[START OF DATA PROVIDED]
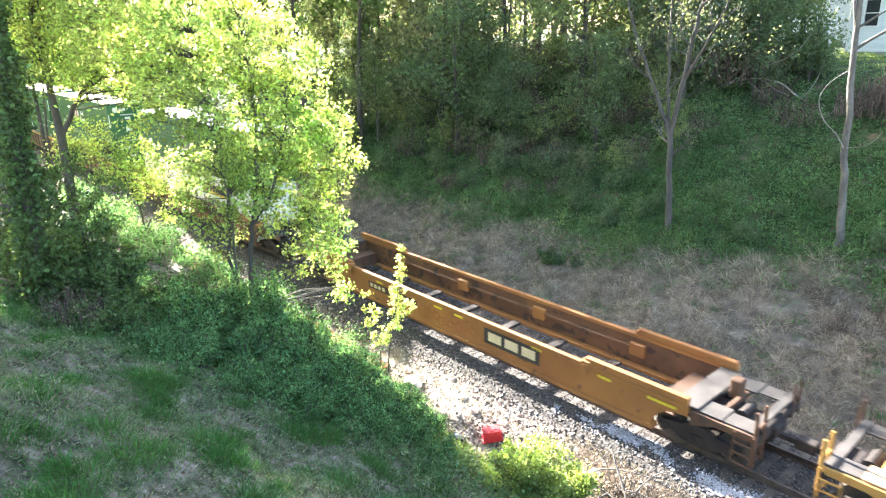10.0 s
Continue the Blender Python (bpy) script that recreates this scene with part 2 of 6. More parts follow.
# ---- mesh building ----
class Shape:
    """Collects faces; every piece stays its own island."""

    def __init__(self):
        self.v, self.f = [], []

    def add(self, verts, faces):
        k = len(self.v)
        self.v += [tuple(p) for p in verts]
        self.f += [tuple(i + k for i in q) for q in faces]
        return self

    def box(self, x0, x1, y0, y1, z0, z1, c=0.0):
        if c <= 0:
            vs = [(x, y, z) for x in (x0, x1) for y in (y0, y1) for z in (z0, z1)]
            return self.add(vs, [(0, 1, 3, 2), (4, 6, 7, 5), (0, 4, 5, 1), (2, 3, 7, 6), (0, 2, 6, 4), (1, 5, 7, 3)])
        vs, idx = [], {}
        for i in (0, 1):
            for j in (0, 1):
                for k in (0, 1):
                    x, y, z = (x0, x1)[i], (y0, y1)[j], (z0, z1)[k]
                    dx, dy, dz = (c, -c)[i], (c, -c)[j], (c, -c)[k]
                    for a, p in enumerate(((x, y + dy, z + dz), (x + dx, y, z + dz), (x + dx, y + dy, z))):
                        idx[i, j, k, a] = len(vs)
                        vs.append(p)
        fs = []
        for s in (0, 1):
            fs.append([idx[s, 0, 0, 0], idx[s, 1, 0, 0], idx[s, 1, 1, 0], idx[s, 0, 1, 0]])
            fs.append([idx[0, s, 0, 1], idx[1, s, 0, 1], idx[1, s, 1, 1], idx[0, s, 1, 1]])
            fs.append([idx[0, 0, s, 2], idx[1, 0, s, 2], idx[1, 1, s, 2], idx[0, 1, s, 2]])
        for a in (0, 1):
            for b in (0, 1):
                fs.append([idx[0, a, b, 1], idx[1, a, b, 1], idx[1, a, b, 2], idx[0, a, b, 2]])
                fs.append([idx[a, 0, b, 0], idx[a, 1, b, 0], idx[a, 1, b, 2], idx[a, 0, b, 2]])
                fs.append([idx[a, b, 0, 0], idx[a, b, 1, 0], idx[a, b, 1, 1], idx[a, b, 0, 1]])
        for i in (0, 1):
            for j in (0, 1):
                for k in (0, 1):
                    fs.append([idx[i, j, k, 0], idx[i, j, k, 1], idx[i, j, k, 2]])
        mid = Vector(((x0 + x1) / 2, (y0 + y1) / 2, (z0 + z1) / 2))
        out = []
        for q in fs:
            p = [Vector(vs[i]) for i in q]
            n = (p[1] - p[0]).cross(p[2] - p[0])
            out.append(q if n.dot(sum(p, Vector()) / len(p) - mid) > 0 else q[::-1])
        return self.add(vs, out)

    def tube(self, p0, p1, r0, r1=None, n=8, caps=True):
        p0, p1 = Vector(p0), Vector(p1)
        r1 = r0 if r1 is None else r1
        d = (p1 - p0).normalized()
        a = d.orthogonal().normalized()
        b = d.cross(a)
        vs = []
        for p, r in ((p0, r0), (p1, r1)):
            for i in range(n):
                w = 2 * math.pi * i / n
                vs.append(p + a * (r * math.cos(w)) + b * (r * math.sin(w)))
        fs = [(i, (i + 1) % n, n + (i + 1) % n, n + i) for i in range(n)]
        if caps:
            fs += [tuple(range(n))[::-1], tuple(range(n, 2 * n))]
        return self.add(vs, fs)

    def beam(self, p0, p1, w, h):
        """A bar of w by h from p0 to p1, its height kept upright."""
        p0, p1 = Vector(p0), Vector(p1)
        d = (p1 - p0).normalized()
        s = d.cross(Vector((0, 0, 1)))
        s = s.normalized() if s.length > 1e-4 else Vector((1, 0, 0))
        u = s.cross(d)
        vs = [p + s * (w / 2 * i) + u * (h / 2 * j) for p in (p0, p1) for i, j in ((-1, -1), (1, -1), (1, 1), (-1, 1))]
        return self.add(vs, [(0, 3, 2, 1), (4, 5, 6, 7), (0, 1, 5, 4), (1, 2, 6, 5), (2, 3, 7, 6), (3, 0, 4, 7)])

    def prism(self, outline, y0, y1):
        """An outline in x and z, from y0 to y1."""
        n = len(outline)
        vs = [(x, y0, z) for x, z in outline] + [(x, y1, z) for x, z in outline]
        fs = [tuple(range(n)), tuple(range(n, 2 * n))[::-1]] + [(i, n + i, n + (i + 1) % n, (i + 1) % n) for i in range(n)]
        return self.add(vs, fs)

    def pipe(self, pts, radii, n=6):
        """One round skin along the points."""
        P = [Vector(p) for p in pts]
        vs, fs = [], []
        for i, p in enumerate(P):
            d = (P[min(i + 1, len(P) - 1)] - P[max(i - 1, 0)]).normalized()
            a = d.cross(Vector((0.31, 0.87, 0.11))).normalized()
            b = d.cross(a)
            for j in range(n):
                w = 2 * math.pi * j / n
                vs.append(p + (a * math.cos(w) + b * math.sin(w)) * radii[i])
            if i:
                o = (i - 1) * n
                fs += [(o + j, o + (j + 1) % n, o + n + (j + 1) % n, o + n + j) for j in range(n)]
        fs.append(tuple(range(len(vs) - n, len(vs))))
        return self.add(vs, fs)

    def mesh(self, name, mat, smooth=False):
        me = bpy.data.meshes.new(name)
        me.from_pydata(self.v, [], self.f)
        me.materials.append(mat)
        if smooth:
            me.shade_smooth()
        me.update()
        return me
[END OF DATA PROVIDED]
__EXERCISE TASK__. Within the listing above, the range opens at the line with "Continue the Blender" and closes at the line with "self.v, self.f = [], []". Reproduce exactly the lines of that range, including both ends.

__FULL RESPONSE__.
Continue the Blender Python (bpy) script that recreates this scene with part 2 of 6. More parts follow.
# ---- mesh building ----
class Shape:
    """Collects faces; every piece stays its own island."""

    def __init__(self):
        self.v, self.f = [], []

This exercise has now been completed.